Mako, who will no longer be known as princess, isn't the first woman to leave the Japanese royal family. The last royal to do so was her aunt, Sayako, the only daughter of Emperor Akihito, when she married town planner Yoshiki Kuroda in 2005.

The couple had planned to marry in 2018, but their wedding was pushed back. The Imperial household said the delay was due to a "lack of preparation," but others suspect it was due to reports Komuro's mother failed to pay back $36,000 she borrowed from her former fiancé.

Komuro disputed the account, even releasing a 28-page statement earlier this year, stating his mother believed the money was a gift and that he would pay to settle the dispute. But tabloid gossip had already spiraled to dissect every aspect of his family and his life.

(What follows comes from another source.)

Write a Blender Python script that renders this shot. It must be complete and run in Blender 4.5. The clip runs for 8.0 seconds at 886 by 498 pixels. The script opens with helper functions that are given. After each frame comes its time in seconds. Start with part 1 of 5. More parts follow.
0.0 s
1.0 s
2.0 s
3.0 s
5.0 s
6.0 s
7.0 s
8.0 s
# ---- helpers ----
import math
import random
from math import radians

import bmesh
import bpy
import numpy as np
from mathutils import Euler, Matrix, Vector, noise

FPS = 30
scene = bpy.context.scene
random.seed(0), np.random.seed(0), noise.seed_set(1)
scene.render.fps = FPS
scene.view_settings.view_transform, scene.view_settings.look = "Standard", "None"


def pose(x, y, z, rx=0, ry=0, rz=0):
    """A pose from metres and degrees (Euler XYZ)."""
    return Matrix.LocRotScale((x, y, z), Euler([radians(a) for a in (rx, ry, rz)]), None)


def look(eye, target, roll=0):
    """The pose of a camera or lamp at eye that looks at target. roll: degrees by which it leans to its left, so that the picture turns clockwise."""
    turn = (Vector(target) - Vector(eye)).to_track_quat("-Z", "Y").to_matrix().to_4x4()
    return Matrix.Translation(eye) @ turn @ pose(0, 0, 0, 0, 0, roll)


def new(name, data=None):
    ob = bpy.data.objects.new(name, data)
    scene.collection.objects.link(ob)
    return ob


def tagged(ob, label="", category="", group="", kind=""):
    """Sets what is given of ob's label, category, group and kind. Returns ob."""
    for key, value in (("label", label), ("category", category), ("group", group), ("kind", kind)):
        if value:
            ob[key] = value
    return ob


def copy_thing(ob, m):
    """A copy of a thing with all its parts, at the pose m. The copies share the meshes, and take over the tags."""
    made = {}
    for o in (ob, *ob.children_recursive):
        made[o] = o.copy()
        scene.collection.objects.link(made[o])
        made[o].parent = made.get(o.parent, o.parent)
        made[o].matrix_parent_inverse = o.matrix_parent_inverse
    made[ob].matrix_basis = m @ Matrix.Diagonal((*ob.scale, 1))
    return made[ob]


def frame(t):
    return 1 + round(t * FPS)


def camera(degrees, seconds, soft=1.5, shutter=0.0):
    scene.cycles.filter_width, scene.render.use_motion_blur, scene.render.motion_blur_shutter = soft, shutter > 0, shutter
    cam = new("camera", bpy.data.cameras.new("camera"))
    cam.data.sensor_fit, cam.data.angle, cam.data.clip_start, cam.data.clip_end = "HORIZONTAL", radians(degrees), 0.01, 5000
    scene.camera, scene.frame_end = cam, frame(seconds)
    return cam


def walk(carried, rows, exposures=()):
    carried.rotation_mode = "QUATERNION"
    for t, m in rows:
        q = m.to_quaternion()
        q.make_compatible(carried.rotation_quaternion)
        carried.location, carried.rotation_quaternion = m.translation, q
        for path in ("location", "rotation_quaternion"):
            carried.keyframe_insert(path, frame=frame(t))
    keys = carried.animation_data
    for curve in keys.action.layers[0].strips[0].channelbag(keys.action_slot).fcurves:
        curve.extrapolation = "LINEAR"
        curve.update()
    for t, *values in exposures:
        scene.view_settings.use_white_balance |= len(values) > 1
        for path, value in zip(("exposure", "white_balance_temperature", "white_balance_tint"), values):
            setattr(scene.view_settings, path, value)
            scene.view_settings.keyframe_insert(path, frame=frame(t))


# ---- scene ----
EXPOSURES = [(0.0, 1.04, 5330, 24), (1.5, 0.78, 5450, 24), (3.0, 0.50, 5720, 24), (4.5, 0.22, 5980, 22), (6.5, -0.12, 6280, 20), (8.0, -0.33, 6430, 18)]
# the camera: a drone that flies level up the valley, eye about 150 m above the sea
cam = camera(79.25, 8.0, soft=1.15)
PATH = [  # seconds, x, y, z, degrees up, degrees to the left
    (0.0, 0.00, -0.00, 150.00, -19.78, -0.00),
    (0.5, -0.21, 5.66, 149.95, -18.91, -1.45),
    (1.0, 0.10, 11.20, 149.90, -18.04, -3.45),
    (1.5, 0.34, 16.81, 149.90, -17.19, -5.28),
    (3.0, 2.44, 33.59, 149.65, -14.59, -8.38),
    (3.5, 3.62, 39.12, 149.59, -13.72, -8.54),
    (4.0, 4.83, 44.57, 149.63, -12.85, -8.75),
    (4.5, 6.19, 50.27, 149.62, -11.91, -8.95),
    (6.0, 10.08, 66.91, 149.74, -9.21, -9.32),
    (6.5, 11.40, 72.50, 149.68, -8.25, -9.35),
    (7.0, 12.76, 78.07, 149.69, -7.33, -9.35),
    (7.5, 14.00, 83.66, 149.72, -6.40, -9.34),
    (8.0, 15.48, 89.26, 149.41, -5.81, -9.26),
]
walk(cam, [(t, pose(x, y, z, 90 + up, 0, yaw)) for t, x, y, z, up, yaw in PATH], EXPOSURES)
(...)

Former princess Mako arrives at a Tokyo hotel for a press event with Komuro after registering their marriage on Tuesday.
Some Japanese don't consider the commoner son of a single parent to be worthy of a princess; some media reports even painted him as an untrustworthy gold-digger.

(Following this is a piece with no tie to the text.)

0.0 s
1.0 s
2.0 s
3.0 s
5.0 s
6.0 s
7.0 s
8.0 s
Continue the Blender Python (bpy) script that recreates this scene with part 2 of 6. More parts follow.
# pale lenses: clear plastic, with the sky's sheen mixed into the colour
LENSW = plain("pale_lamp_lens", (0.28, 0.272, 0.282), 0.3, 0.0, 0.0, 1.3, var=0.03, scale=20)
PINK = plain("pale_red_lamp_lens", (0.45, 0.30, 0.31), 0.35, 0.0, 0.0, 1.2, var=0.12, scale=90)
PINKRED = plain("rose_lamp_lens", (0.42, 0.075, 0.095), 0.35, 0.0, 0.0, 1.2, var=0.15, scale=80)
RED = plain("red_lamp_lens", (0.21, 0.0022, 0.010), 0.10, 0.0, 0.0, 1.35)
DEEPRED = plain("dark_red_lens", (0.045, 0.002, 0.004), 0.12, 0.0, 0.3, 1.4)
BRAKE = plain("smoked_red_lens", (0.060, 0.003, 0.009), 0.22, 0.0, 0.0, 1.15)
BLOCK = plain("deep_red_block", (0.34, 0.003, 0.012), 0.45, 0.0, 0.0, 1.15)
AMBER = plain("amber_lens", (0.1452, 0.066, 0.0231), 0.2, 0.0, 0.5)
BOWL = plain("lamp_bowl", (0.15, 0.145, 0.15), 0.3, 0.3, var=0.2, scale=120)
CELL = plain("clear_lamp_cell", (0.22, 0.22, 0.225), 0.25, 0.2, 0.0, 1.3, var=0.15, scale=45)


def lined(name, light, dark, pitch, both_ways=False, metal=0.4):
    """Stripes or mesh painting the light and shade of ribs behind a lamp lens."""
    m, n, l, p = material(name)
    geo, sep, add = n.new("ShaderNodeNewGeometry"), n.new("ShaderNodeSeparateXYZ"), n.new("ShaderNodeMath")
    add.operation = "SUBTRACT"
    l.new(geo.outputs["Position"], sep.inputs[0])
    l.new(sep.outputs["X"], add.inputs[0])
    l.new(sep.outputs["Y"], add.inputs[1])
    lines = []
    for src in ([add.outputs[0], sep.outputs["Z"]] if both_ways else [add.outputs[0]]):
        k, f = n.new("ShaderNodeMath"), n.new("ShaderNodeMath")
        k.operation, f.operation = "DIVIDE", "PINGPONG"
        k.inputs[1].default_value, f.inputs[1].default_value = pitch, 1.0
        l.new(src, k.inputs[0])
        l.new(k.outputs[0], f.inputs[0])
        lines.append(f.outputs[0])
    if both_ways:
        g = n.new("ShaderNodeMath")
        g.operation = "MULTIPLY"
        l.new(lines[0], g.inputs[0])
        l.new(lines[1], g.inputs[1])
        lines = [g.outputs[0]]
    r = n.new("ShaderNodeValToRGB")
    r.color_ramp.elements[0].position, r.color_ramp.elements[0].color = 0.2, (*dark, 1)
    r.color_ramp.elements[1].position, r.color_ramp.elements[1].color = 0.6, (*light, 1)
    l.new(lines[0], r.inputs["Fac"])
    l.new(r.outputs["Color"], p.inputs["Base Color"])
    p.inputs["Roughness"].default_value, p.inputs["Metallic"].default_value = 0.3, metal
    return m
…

The years of speculation and slurs have taken their toll on Mako. Earlier this month, the palace disclosed that she suffers from complex post-traumatic stress disorder (PTSD).


The princess "feels pessimistic and finds it difficult to feel happy due to the persistent fear of her life being destroyed," Princess Mako's psychiatrist, Tsuyoshi Akiyama, director of NTT Medical Center Tokyo, told media at the Imperial Household Agency.

Komuro left Japan for law school in New York in 2018, and only returned in September for the wedding. He arrived in Japan sporting long hair tied in a ponytail, which set off a media frenzy.

Tabloids ran photos of 30-year-old Komuro's ponytail from every angle, with some comparing it to a samurai's top knot. On social media, some tweeted support for his new look, while others said it was unsuitable for the groom of a royal bride. Komuro cut off his ponytail ahead of Tuesday's wedding.

Kei Komuro arrives at Narita airport in Chiba Prefecture on September 27 from the United States.

A quiet life after royal exit


Mako and Komuro's retreat from the royal spotlight is being compared to another famous couple -- Meghan Markle and Prince Harry.

Markle's engagement to Britain's Prince Harry sparked controversy when it was first announced in November 2017. Some believed a biracial, divorced American actress had no place within the British royal family.

Over time, the British tabloids' coverage of the couple became so toxic that Harry issued a statement in November 2016, condemning the "wave of harassment" Meghan had to endure. Eventually, the couple jumped ship, leaving the British royal family in January 2020.

But while Mako's "dramatic" exit from the royal family is somewhat comparable to "Megxit" -- the term for the British couple's departure -- the similarities end there, said Ken Ruoff, director of the Center for Japanese Studies at Portland State University.

"British royal family members grow up among great wealth. And they also spend a lot of time directly raising money for very various charitable causes, so know how it works. So when Harry and Meghan went to the United States, by telling various stories about the royal family, they managed to make millions and millions of dollars, all the while draping themselves in feel-good, left-wing causes," Ruoff said.

"I would predict there's almost no way that Mako and her future husband are going to behave like that after they get married. In fact, I think what's going to happen is they're just going to disappear."